Warum soll es ein Einwanderungsgesetz geben?
In Deutschland herrscht in manchen Branchen und Regionen bereits ein Fachkräftemangel, etwa im IT- und im Pflegebereich oder in ländlichen Gegenden. Die Arbeitgeber drängen deswegen schon länger darauf, mehr Zuwanderung von qualifizierten Arbeitskräften zuzulassen. Gerade erst kam eine Studie der Bertelsmann Stiftung zu dem Schluss, dass der deutsche Arbeitsmarkt bis 2060 jährlich rund 260.000 Zuwanderer brauche. Grund ist der demografisch bedingte Rückgang der Beschäftigten. Die Experten gehen dabei von rund 146.000 nötigen Fachkräften aus Nicht-EU-Staaten aus. Auf diese Gruppe zielt das Gesetz ab.
Was will die Bundesregierung tun, um den Bedarf zu decken?
Im Kern soll Deutschland für Nicht-EU-Ausländer mit einer Berufsausbildung attraktiver werden. Viele der geplanten Regelungen bestehen bereits für Menschen mit akademischem Abschluss. Künftig soll die Zuwanderung auch für Ausbildungsberufe nicht mehr auf solche Berufe beschränkt werden, in denen Engpässe vorherrschen. Auch sollen beruflich Qualifizierte zur Arbeitsplatzsuche nach Deutschland einreisen dürfen. Und es soll unter bestimmten Voraussetzungen möglich sein, einzureisen, um einen Ausbildungsplatz zu suchen.

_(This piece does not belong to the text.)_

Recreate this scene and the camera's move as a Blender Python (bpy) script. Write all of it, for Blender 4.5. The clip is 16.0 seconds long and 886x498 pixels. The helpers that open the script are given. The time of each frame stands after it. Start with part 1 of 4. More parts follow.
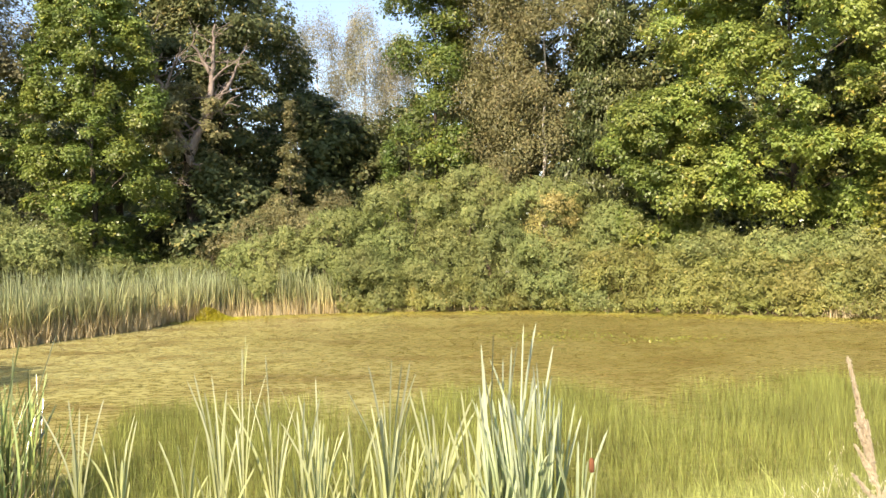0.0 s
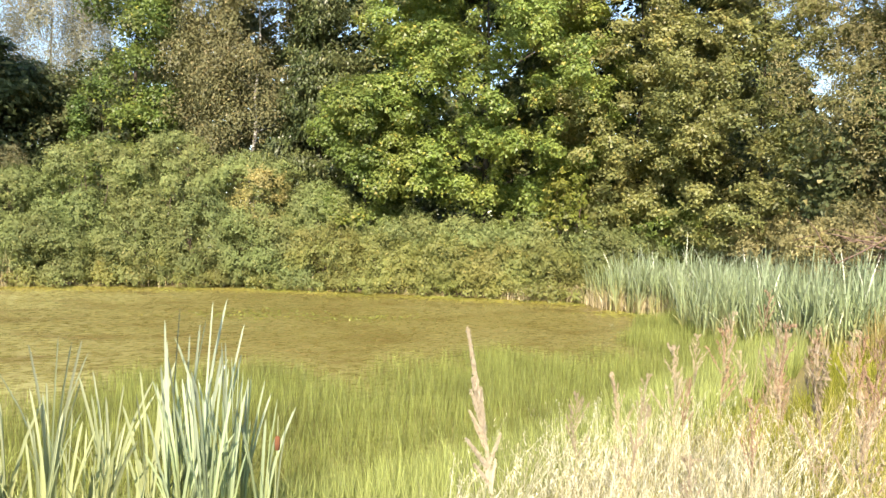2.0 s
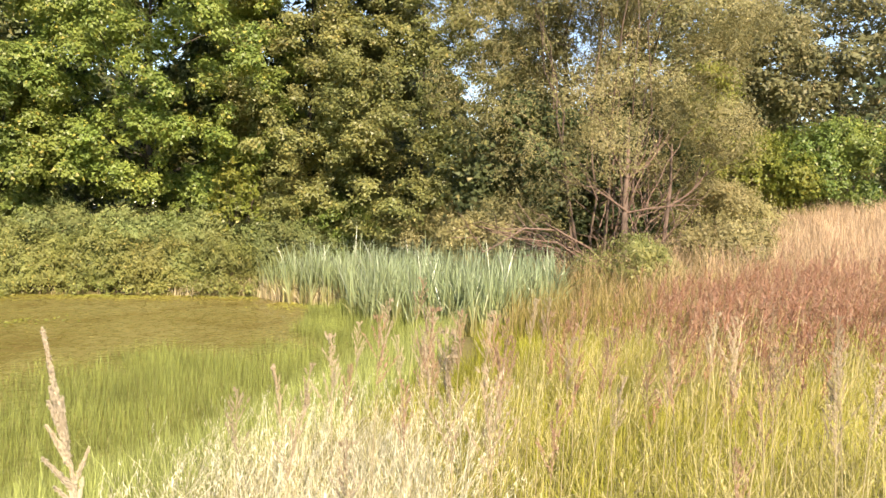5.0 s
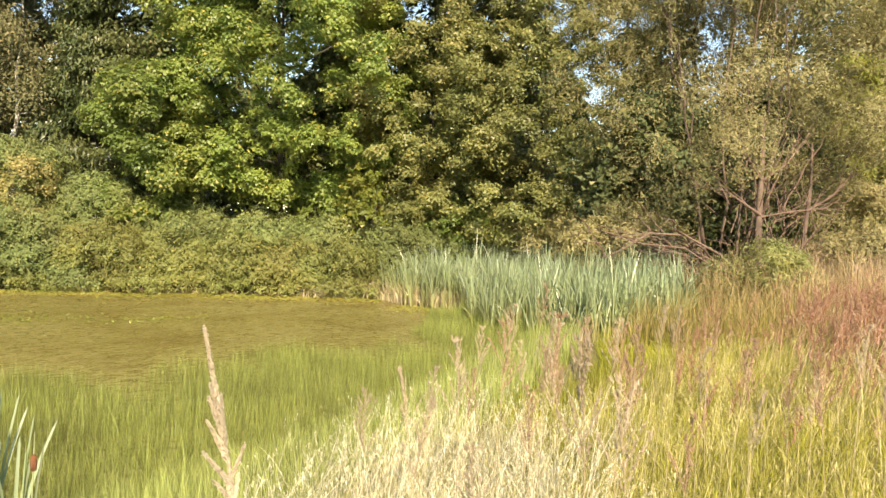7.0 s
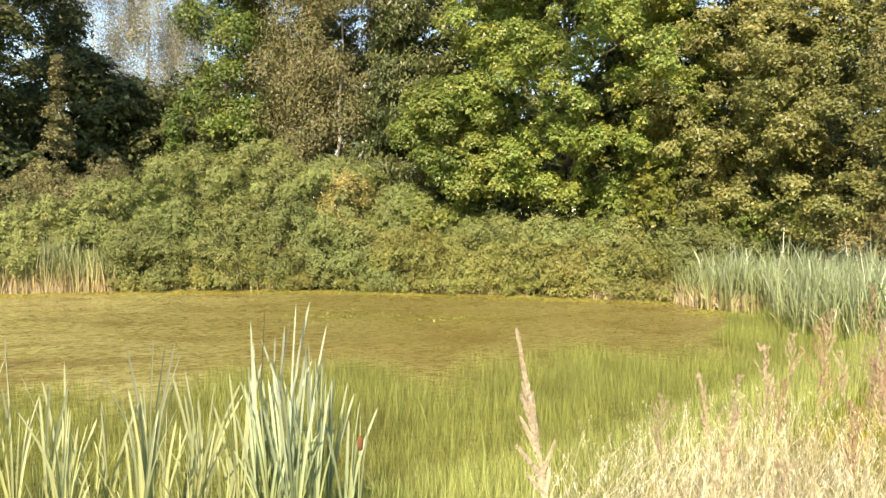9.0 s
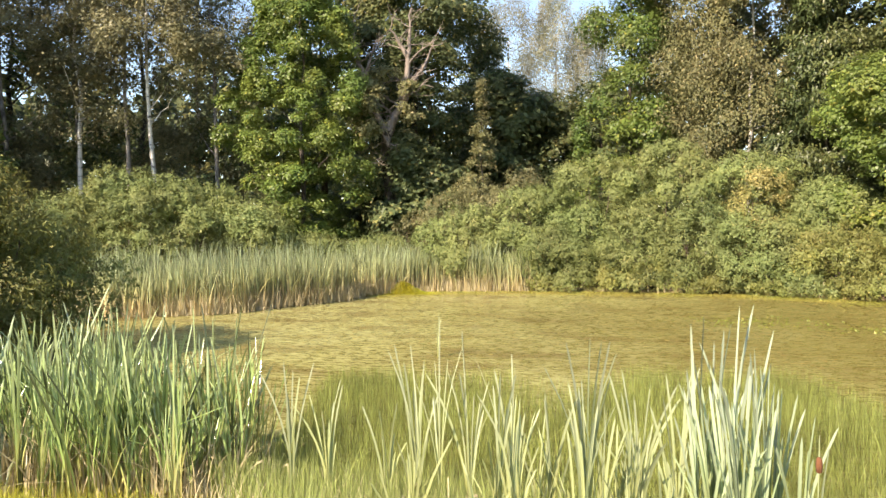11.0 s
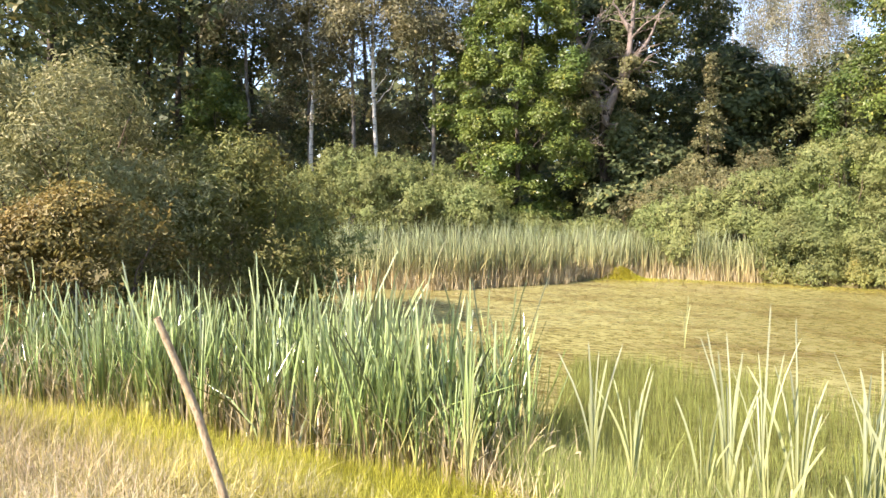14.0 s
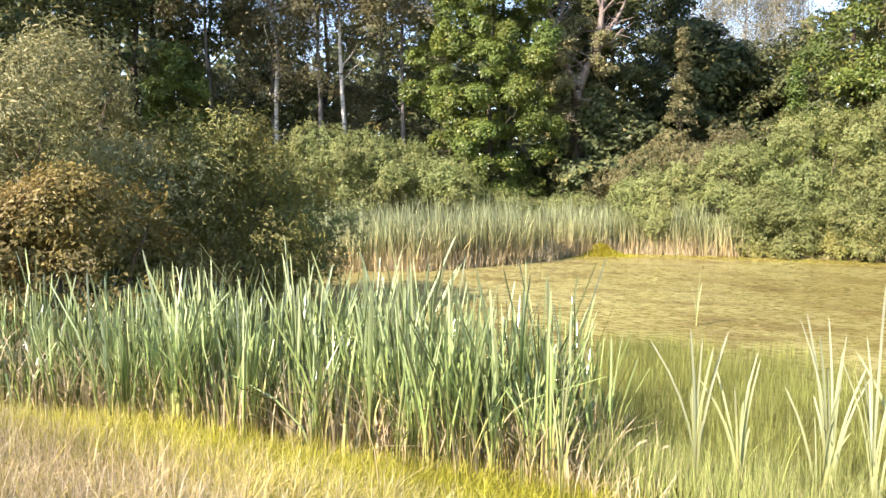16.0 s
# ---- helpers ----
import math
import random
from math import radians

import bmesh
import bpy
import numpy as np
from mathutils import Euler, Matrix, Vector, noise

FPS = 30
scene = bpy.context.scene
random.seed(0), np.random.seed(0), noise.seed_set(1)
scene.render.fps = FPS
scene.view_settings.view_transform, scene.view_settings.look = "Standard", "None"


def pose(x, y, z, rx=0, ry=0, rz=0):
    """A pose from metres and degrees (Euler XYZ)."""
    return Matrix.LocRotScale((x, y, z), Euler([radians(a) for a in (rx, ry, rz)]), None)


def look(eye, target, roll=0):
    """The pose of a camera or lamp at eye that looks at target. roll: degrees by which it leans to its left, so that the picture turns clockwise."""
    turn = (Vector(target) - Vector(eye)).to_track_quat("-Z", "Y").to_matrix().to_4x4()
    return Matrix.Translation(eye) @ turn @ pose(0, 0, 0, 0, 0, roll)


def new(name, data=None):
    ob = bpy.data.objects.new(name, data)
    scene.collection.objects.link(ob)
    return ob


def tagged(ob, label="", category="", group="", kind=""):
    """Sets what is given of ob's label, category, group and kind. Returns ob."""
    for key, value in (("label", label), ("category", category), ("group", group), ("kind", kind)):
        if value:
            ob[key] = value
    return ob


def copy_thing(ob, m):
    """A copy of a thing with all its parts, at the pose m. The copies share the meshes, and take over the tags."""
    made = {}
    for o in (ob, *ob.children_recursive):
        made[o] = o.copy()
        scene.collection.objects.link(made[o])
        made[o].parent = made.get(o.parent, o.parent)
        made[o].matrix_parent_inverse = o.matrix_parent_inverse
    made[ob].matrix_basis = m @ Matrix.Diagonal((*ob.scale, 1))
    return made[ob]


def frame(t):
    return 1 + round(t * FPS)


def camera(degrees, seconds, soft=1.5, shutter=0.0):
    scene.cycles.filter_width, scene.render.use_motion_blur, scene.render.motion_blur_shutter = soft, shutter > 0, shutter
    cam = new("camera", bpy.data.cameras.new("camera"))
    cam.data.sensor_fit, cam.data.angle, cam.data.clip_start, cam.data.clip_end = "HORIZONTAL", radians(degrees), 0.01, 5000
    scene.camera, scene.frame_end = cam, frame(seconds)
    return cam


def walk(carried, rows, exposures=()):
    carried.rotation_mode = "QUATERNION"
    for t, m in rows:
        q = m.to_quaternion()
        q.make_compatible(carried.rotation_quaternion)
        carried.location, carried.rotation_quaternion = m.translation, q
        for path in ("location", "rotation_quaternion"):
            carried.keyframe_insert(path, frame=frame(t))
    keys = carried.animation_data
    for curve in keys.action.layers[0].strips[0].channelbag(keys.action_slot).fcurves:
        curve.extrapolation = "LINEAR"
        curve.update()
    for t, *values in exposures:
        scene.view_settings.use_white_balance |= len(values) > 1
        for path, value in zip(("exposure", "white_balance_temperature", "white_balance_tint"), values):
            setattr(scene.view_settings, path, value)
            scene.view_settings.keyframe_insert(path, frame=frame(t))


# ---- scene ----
cam = camera(61.6, 16.0)
PATH = [
    (0, (0.505, 0.078, 2.388), (0.46, 2.077, 2.381), -1.5),
    (0.5, (0.489, 0.077, 2.386), (0.509, 2.077, 2.348), -0.1),
    (1, (0.516, 0.079, 2.381), (0.742, 2.065, 2.318), 0.6),
    (1.5, (0.546, 0.089, 2.377), (1.036, 2.027, 2.311), 1.3),
    (2, (0.583, 0.116, 2.373), (1.297, 1.984, 2.31), 1.6),
    (2.5, (0.602, 0.128, 2.371), (1.514, 1.906, 2.307), 2.1),
    (3, (0.621, 0.133, 2.369), (1.692, 1.821, 2.306), 2.3),
    (3.5, (0.635, 0.13, 2.37), (1.817, 1.743, 2.309), 2.2),
    (4, (0.644, 0.12, 2.371), (1.925, 1.655, 2.317), 1.8),
    (4.2, (0.644, 0.114, 2.371), (1.964, 1.616, 2.327), 1.8),
    (5.25, (0.66, 0.115, 2.368), (2.099, 1.504, 2.305), 1.8),
    (6.3, (0.662, 0.124, 2.369), (2.014, 1.596, 2.304), 1.8),
    (6.5, (0.669, 0.135, 2.366), (1.983, 1.641, 2.301), 1.7),
    (7, (0.651, 0.15, 2.365), (1.838, 1.758, 2.309), 1.9),
    (7.5, (0.656, 0.152, 2.366), (1.699, 1.857, 2.305), 1.2),
    (8, (0.631, 0.14, 2.369), (1.533, 1.924, 2.3), 0.8),
    (8.5, (0.643, 0.153, 2.367), (1.361, 2.018, 2.291), 0.9),
    (9, (0.628, 0.134, 2.371), (1.126, 2.07, 2.305), 0.3),
    (9.5, (0.62, 0.132, 2.371), (0.875, 2.115, 2.318), 0.3),
    (10, (0.599, 0.105, 2.373), (0.566, 2.104, 2.318), 0.4),
    (10.2, (0.592, 0.104, 2.373), (0.442, 2.098, 2.325), 0.0),
    (12.3, (0.048, 0.373, 2.313), (-0.855, 2.155, 2.226), 1.7),
    (12.5, (0.027, 0.341, 2.31), (-0.902, 2.111, 2.244), 2.7),
    (13, (-0.138, 0.351, 2.276), (-1.116, 2.094, 2.209), 2.0),
    (13.5, (-0.327, 0.357, 2.265), (-1.383, 2.052, 2.158), 1.3),
    (14, (-0.59, 0.34, 2.24), (-1.603, 2.062, 2.146), 0.6),
    (14.3, (-0.77, 0.324, 2.237), (-1.677, 2.103, 2.141), -0.1),
    (14.5, (-0.853, 0.337, 2.294), (-1.766, 2.113, 2.184), -1.8),
    (15, (-1.081, 0.367, 2.27), (-1.943, 2.169, 2.157), 1.3),
    (15.5, (-1.359, 0.363, 2.269), (-2.282, 2.132, 2.134), -1.9),
    (16, (-1.624, 0.343, 2.249), (-2.524, 2.123, 2.097), -0.2),
]
walk(cam, [(t, look(eye, target, roll)) for t, eye, target, roll in PATH], exposures=[(0.0, 1.24, 8150, 17), (1.0, 1.27, 8100, 16), (1.5, 1.26, 7350, 12), (2.0, 1.25, 7450, 13), (2.5, 1.22, 8050, 15), (3.0, 1.2, 7850, 14), (3.5, 1.2, 7550, 16), (4.0, 1.18, 7650, 17), (6.5, 1.1, 8650, 12), (7.5, 1.07, 8500, 11), (9.0, 1.12, 8400, 13), (10.0, 1.14, 8150, 13), (12.5, 1.42, 7450, 19), (16.0, 1.47, 7200, 23)])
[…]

Warum soll es zwei Gesetze geben?
Ursprünglich war auch die geplante neue Duldung für Menschen, die gut integriert sind und eine Arbeit haben, Teil des Einwanderungsgesetzes. Doch auf Drängen der Union wurde dafür ein eigener Entwurf vorgelegt. Erwerbsmigration und Asylrecht sollen durch zwei verschiedene Gesetze klarer getrennt werden, hieß es. Am Ende ist die Trennung aber wohl vor allem symbolischer Natur, da beide Gesetze auf Änderungen am Aufenthaltsrecht abzielen.

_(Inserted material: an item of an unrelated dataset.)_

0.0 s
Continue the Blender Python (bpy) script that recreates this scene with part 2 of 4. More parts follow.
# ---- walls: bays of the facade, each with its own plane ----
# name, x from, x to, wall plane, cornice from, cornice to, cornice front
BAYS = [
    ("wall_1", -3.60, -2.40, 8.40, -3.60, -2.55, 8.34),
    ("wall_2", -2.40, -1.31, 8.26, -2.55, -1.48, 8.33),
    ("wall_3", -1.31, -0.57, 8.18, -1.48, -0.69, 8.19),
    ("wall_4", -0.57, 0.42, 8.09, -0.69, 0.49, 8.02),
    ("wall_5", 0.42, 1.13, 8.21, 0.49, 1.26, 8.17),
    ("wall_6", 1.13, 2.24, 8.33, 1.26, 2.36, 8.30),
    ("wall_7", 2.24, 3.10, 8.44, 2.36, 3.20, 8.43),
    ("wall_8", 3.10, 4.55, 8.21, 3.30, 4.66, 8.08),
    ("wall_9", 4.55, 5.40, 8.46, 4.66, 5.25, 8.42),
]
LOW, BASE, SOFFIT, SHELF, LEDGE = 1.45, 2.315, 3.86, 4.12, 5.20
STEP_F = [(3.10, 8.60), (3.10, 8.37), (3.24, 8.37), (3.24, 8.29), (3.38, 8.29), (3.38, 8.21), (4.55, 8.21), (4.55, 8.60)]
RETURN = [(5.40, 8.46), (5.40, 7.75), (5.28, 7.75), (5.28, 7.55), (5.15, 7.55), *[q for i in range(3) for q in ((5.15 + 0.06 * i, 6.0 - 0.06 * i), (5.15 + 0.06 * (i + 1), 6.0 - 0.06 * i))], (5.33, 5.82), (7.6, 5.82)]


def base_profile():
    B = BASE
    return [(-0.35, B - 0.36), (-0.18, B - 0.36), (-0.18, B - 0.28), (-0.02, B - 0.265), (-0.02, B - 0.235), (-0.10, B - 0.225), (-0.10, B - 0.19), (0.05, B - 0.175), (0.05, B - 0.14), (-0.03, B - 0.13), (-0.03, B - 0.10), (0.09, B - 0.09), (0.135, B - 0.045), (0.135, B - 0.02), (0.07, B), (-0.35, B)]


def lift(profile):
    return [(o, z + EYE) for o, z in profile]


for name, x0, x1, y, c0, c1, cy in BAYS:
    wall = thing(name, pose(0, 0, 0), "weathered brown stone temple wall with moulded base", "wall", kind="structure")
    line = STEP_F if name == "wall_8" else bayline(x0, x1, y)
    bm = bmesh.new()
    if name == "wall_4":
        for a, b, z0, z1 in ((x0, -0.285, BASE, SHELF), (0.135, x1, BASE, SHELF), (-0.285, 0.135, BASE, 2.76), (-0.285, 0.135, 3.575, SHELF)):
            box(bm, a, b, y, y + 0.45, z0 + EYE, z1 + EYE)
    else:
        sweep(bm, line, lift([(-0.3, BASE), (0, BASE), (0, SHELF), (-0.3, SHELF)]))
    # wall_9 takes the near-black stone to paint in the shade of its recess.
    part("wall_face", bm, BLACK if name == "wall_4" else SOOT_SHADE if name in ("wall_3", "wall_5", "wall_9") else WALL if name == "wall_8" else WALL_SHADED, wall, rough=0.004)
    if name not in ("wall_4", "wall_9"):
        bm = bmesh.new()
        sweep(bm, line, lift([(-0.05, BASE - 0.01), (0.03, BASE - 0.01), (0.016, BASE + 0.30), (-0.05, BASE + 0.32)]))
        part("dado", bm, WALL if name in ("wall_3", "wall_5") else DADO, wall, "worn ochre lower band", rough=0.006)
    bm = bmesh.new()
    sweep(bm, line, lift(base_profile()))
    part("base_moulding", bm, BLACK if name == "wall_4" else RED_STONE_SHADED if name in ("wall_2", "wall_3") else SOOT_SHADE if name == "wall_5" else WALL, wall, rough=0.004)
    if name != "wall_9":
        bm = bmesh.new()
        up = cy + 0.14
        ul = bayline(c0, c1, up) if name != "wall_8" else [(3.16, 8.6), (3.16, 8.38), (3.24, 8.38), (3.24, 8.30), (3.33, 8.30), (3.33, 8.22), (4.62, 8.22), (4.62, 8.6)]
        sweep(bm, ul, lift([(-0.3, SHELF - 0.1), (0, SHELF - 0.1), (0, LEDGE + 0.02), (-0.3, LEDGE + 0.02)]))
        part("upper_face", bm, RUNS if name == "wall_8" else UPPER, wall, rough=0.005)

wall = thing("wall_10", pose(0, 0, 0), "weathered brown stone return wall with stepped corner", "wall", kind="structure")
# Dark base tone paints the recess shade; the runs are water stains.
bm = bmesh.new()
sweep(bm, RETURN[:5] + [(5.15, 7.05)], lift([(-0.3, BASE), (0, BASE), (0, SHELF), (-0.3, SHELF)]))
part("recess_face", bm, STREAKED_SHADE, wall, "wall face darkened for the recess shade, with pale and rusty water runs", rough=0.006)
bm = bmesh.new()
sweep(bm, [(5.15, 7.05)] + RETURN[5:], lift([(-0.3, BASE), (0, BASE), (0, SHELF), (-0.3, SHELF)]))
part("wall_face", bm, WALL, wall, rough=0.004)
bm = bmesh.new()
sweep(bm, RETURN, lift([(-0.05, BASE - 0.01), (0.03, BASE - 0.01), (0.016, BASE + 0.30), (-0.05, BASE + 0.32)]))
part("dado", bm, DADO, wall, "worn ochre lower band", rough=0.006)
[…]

Was wird aus dem viel diskutierten "Spurwechsel"?
Der Streit drehte sich im vergangenen Jahr darum, ob für gut integrierte Menschen mit Job eine Möglichkeit geschaffen wird, von der Asyl- in die Erwerbsmigration zu wechseln. Unternehmen hatten dies gefordert, damit ihre integrierten Mitarbeiter nicht plötzlich abgeschoben werden. Die nun geplante sogenannte Beschäftigungsduldung sieht vor, dass unter bestimmten Voraussetzungen ein Aufenthaltsstatus für 30 Monate erteilt werden kann. Danach wäre dann der Wechsel zu einer Aufenthaltserlaubnis möglich. Die Beschäftigungsduldung soll zunächst bis zum 30. Juni 2022 befristet werden - ein Kompromiss zwischen Union und SPD.
Wie viele Menschen betrifft die neue Duldung?
Laut Innenminister Horst Seehofer (CSU) geht es um fast 180.000 Menschen, die schon in Deutschland sind. Mehr als ein Drittel von ihnen lebt demnach bereits länger als vier Jahre im Land. Da sollten alle Anstrengungen unternommen werden, um sie zu integrieren, sagte Seehofer bei der Vorstellung der Gesetzentwürfe im Dezember. Unklar ist allerdings, wie viele der heute Geduldeten die Voraussetzungen für den neuen Aufenthaltsstatus erfüllen würden.
Ab wann sollen die neuen Regelungen gelten?
Beide Gesetze sollen noch in diesem Jahr verabschiedet werden. Geplant ist, dass sie Anfang 2020 in Kraft treten. Für das Einwanderungsgesetz sind laut Regierung mindestens sechs Monate Vorlauf nötig, damit sich die Verwaltung vorbereiten kann. Dazu müsste das Gesetz bis zum Sommer verabschiedet werden.
Was sagen die Kritiker?
Die Ausschüsse des Bundesrats haben sich im Vorfeld der Sitzung bereits für mehr als 100 Änderungen an den beiden Gesetzentwürfen ausgesprochen. Bei der Beschäftigungsduldung kritisieren sie die Bedingungen als zu hoch. Insgesamt halten sie die geplanten Regelungen zur Einwanderung für zu kompliziert. Der Wirtschaftsausschuss spricht sich dafür aus, die Zersplitterung von Migration und Asyl im Recht aufzuheben. Andere Kritiker wünschen ein umfassendes Einwanderungsgesetz, das sich nicht nur auf Fachkräfte bezieht.